Social justice and equality

But poverty is not only about material deprivation. It is also a human rights crisis - destitution is compounded by discrimination, corruption and inequalities. The economic climate has led to a rise in social tensions and inequalities, creating a fertile breeding ground for growing discrimination and intolerance. That’s why we concentrate so much of our effort on promoting fundamental rights, equality and good governance.

Worth almost €150 million, the NGO programmes are the biggest funding scheme for civil society in Central Europe. At least one third of this goes to support for initiatives promoting human rights, equality, anti-discrimination, social inclusion and fighting poverty. A specific focus is placed on Roma inclusion in several programmes. 

Better access to training

For example, the NGO programme in Slovakia is providing funding for an education and training scheme for women and young people in a deprived part of rural Slovakia. According to research, joblessness is particularly high amongst these groups. Many women in the region have limited access to employment. The training will help women and young people venture into self-employment or start their own business.

In the Czech Republic, in response to rising levels of racism in particular against Roma, the Grants are supporting a nationwide media campaign against extremism and hate violence.
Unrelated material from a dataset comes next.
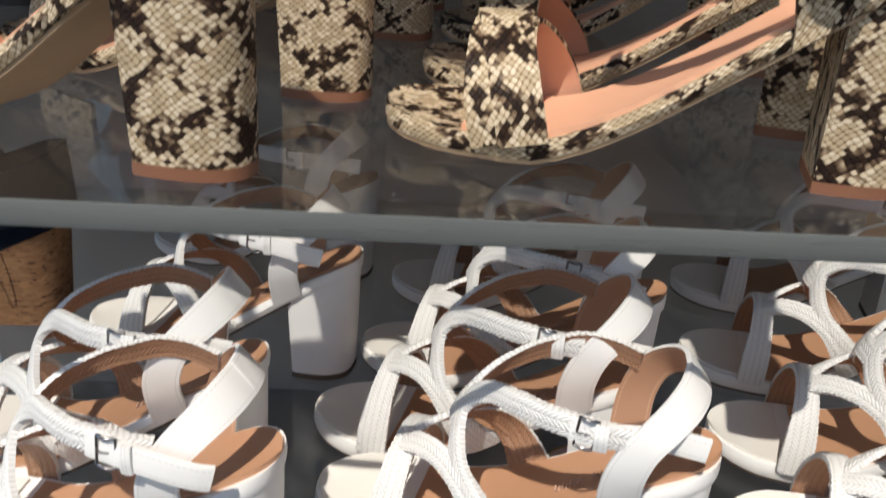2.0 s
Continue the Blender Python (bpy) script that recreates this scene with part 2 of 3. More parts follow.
def acrylic():
    """Clear acrylic: what lies behind, a little grey haze of scratches and dust, and the gloss of its faces."""
    m = Nodes("acrylic")
    t = m.tree.nodes
    clear = t.new("ShaderNodeBsdfTransparent")
    clear.inputs[0].default_value = (0.945, 0.95, 0.95, 1)
    gloss = t.new("ShaderNodeBsdfGlossy")
    gloss.inputs["Roughness"].default_value = 0.035
    dust = t.new("ShaderNodeBsdfDiffuse")
    at = m.coord()
    blot = m.noise(9.0, 4.0, at)
    scr = m.noise(420.0, 3.0, m.vec("MULTIPLY", at, (0.16, 1.0, 1.0)), 0.7)
    scr2 = m.noise(380.0, 3.0, m.vec("MULTIPLY", m.vec("ADD", at, (3.0, 2.0, 0.0)), (1.0, 0.2, 1.0)), 0.7)
    specks = m.math("MAXIMUM", m.ramp(scr, (0.67, (0, 0, 0)), (0.72, (1, 1, 1))), m.ramp(scr2, (0.68, (0, 0, 0)), (0.73, (1, 1, 1))))
    grit = m.ramp(m.noise(650.0, 2.0, at, 0.6), (0.70, (0, 0, 0)), (0.76, (1, 1, 1)))
    specks = m.math("MAXIMUM", specks, grit)
    dust.inputs[0].default_value = (0.55, 0.55, 0.55, 1)
    fac = m.math("ADD", m.math("MULTIPLY", blot, 0.022), m.math("MULTIPLY", specks, 0.22))
    a = t.new("ShaderNodeMixShader")
    m.put(a.inputs[0], fac)
    m.tree.links.new(clear.outputs[0], a.inputs[1])
    m.tree.links.new(dust.outputs[0], a.inputs[2])
    lw = t.new("ShaderNodeLayerWeight")
    lw.inputs[0].default_value = 0.5
    fr = m.math("ADD", 0.04, m.math("MULTIPLY", m.math("POWER", lw.outputs["Facing"], 5.0), 0.9))
    b = t.new("ShaderNodeMixShader")
    m.put(b.inputs[0], fr)
    m.tree.links.new(a.outputs[0], b.inputs[1])
    m.tree.links.new(gloss.outputs[0], b.inputs[2])
    m.tree.links.new(b.outputs[0], t["Material Output"].inputs[0])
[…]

Aimed at young people aged 15-25, the campaign will be broadcast on national TV and radio as well as online. The project will also support research into Roma migration and develop educational activities in schools.
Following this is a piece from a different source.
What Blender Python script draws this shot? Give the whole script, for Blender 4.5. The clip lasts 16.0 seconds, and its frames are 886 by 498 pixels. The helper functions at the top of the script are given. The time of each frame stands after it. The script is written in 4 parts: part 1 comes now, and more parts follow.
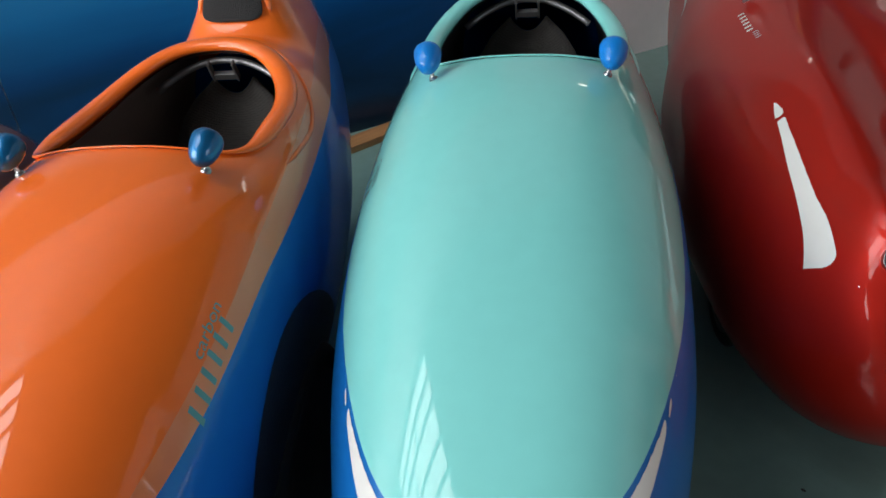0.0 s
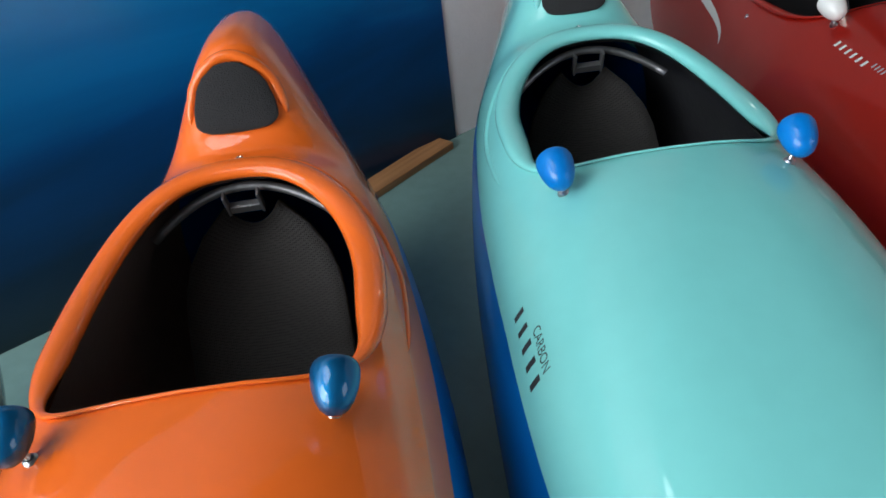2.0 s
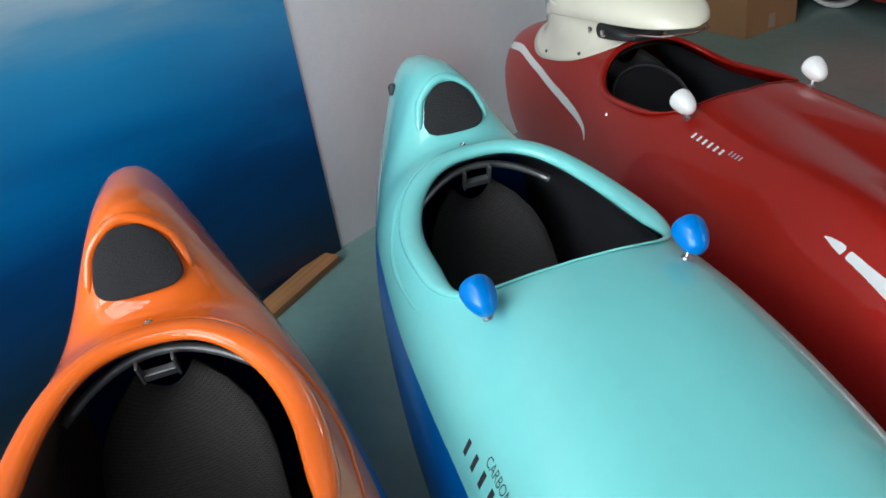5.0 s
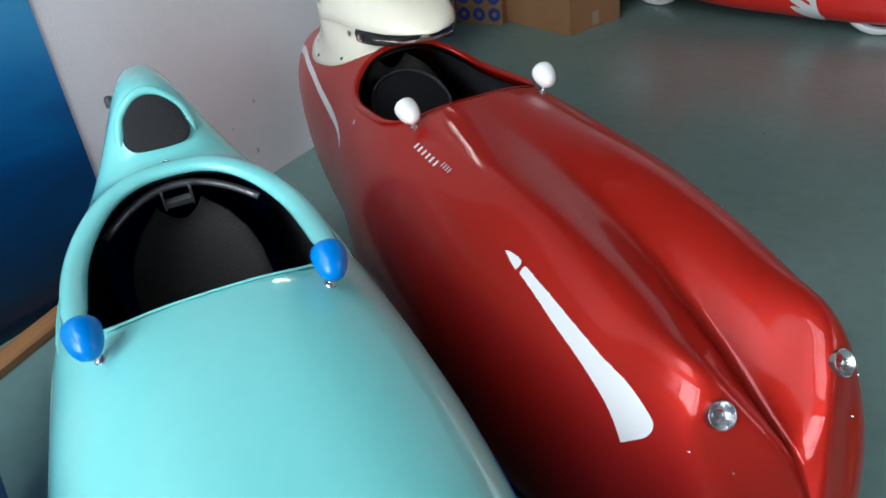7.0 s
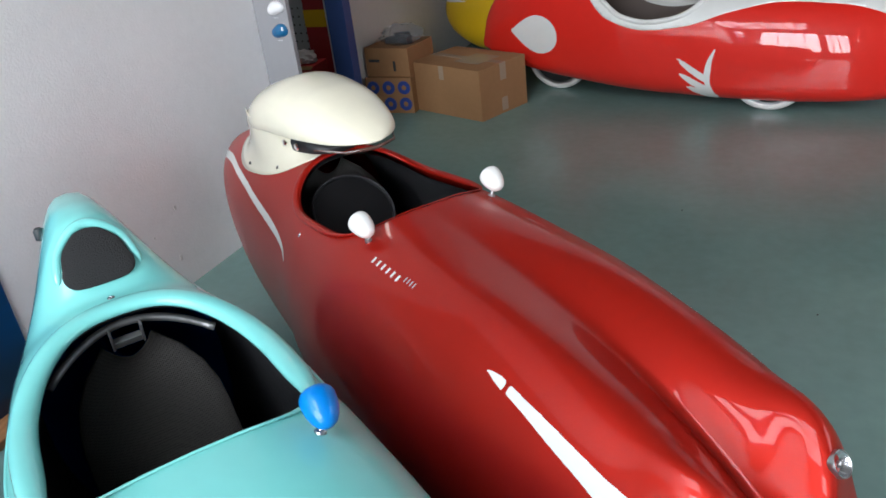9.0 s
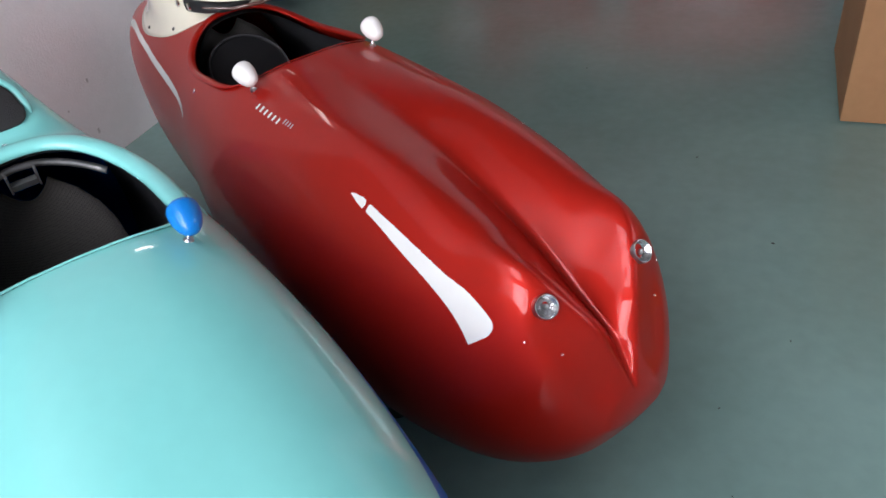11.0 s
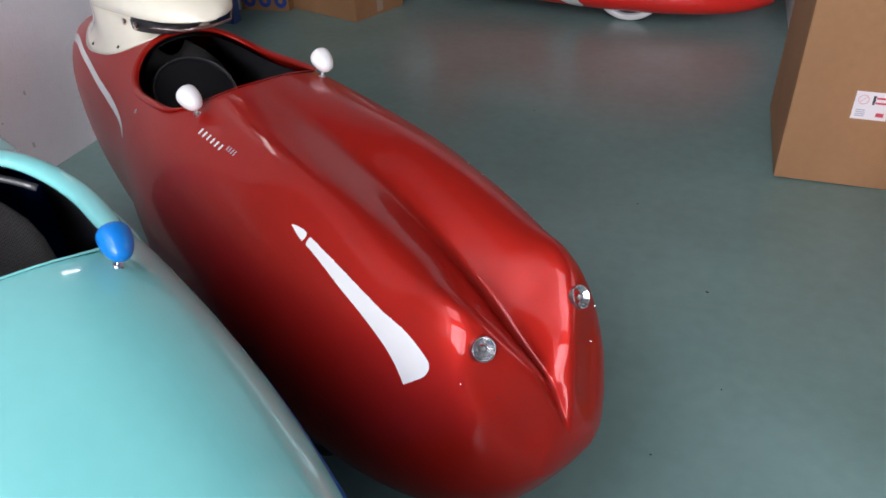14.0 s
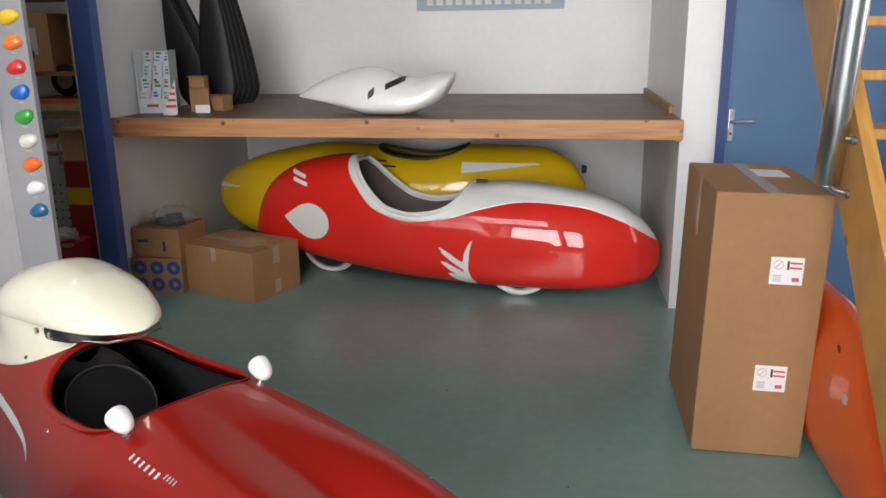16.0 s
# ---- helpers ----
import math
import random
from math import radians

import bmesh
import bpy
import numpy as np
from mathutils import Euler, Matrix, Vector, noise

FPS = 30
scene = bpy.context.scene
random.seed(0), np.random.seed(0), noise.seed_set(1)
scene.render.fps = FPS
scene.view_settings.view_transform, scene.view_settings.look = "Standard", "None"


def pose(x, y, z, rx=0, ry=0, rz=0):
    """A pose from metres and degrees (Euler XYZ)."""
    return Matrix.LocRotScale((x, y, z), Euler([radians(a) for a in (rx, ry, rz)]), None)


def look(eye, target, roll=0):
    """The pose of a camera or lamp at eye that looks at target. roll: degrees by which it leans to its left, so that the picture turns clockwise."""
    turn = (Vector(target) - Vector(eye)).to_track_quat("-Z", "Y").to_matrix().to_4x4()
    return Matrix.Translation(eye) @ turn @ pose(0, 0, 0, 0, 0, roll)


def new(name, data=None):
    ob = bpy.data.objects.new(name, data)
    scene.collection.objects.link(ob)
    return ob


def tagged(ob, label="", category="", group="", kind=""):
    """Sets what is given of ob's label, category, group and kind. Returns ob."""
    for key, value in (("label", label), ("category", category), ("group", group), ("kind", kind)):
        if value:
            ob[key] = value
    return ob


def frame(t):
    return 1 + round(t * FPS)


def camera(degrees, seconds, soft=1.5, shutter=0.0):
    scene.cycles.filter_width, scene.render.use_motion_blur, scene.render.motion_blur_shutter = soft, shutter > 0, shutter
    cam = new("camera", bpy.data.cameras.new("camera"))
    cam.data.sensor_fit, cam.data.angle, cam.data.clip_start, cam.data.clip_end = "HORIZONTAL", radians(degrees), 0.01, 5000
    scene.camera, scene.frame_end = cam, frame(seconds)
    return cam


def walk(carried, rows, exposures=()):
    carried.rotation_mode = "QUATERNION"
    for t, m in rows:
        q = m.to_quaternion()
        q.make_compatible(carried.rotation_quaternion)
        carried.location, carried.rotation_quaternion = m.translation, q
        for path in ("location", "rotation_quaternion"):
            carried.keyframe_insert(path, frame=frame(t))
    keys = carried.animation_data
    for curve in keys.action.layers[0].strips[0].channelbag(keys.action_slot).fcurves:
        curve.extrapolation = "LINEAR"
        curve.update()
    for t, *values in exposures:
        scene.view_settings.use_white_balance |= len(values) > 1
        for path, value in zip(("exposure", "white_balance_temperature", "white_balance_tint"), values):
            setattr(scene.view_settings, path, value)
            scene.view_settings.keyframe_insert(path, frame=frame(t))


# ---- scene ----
cam = camera(59.2, 16.0, soft=1.65)
PATH = [
    (0, (0.201, 0.489, 1.497), (-1.312, 1.181, 0.385), -4.9),
    (0.5, (0.006, 0.502, 1.464), (-1.555, 1.214, 0.436), -3.0),
    (1, (-0.149, 0.556, 1.491), (-1.722, 1.261, 0.477), -4.9),
    (1.5, (-0.304, 0.492, 1.476), (-1.852, 1.16, 0.4), -3.9),
    (2, (-0.49, 0.396, 1.537), (-1.841, 1.321, 0.389), -7.7),
    (2.5, (-0.606, 0.353, 1.523), (-1.752, 1.409, 0.27), -8.6),
    (3, (-0.644, 0.335, 1.502), (-1.716, 1.42, 0.207), -7.2),
    (3.2, (-0.655, 0.331, 1.497), (-1.702, 1.393, 0.164), -7.0),
    (5.3, (-0.532, 0.383, 1.644), (-1.738, 1.68, 0.714), -9.2),
    (5.5, (-0.503, 0.41, 1.654), (-1.708, 1.734, 0.764), -9.2),
    (6, (-0.388, 0.506, 1.653), (-1.572, 1.884, 0.818), -9.5),
    (6.5, (-0.258, 0.627, 1.606), (-1.352, 2.008, 0.66), -7.0),
    (7, (-0.254, 0.703, 1.576), (-1.251, 2.086, 0.531), -7.3),
    (7.5, (-0.358, 0.719, 1.601), (-1.212, 2.185, 0.542), -7.3),
    (8, (-0.406, 0.724, 1.637), (-1.238, 2.268, 0.675), -6.9),
    (8.2, (-0.414, 0.725, 1.654), (-1.262, 2.292, 0.745), -6.7),
    (10.3, (-0.272, 0.642, 1.626), (-0.964, 2.264, 0.682), -6.8),
    (10.5, (-0.226, 0.623, 1.618), (-0.917, 2.21, 0.616), -6.5),
    (11, (-0.143, 0.588, 1.616), (-0.827, 2.062, 0.45), -8.3),
    (11.5, (-0.131, 0.573, 1.612), (-0.775, 2.037, 0.412), -6.7),
    (12, (-0.125, 0.578, 1.61), (-0.73, 2.053, 0.402), -5.6),
    (12.5, (-0.121, 0.577, 1.613), (-0.75, 1.991, 0.346), -6.3),
    (13, (-0.123, 0.574, 1.613), (-0.739, 2.028, 0.386), -5.3),
    (13.5, (-0.118, 0.582, 1.613), (-0.739, 2.057, 0.413), -5.1),
    (14, (-0.143, 0.606, 1.618), (-0.701, 2.174, 0.508), -2.7),
    (14.5, (-0.254, 0.651, 1.641), (-0.748, 2.342, 0.694), -2.5),
    (15, (-0.341, 0.668, 1.667), (-0.76, 2.462, 0.888), -1.2),
    (15.5, (-0.357, 0.665, 1.693), (-0.697, 2.529, 1.055), -0.9),
    (16, (-0.358, 0.648, 1.72), (-0.655, 2.555, 1.192), -0.7),
]
EXPOSURES = [
    (0, -0.76, 6750, 10), (0.5, -0.62, 6700, 11), (1, -0.82, 6750, 10), (2, -0.79, 6350, 9), (3, -0.58, 6150, 8), (5.5, -0.51, 6200, 7), (6.5, -0.32, 6000, 7), (7, -0.30, 6050, 8), (8, -0.16, 6200, 9),
    (10.5, -0.03, 6450, 14), (11, -0.24, 6500, 18), (12, -0.33, 6600, 28), (13, -0.34, 6500, 27), (14, -0.30, 6400, 20), (14.5, -0.17, 6550, 16), (15, -0.06, 6650, 14), (15.5, -0.30, 6800, 13), (16, -0.10, 6900, 12),
]
walk(cam, [(t, look(eye, target, roll)) for t, eye, target, roll in PATH], EXPOSURES)

# ---- world and light ----
world = bpy.data.worlds.new("world")
scene.world = world
world.use_nodes = True
wn = world.node_tree.nodes
sky = wn.new("ShaderNodeTexSky")
sky.sky_type = "NISHITA"
sky.sun_disc = False
sky.sun_elevation, sky.sun_rotation = radians(40), radians(160)
world.node_tree.links.new(sky.outputs[0], wn["Background"].inputs[0])
wn["Background"].inputs[1].default_value = 0.12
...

Support for vulnerable victims

And in Romania, gender-based violence and human trafficking continue to be a massive scourge. Both involve the most horrific abuse of basic rights and exploitation of the vulnerable. Government bodies and NGOs lack the necessary resources to provide coordinated responses and protection for victims. The Norway Grants are providing €4 000 000 to improve support services and establish shelters. Efforts also include public awareness campaigns and training for police and health workers. 

Empowerment as much as enrichment is crucial for escaping the poverty trap. Human rights, justice and equality sit squarely in the middle of the objectives of the Grants.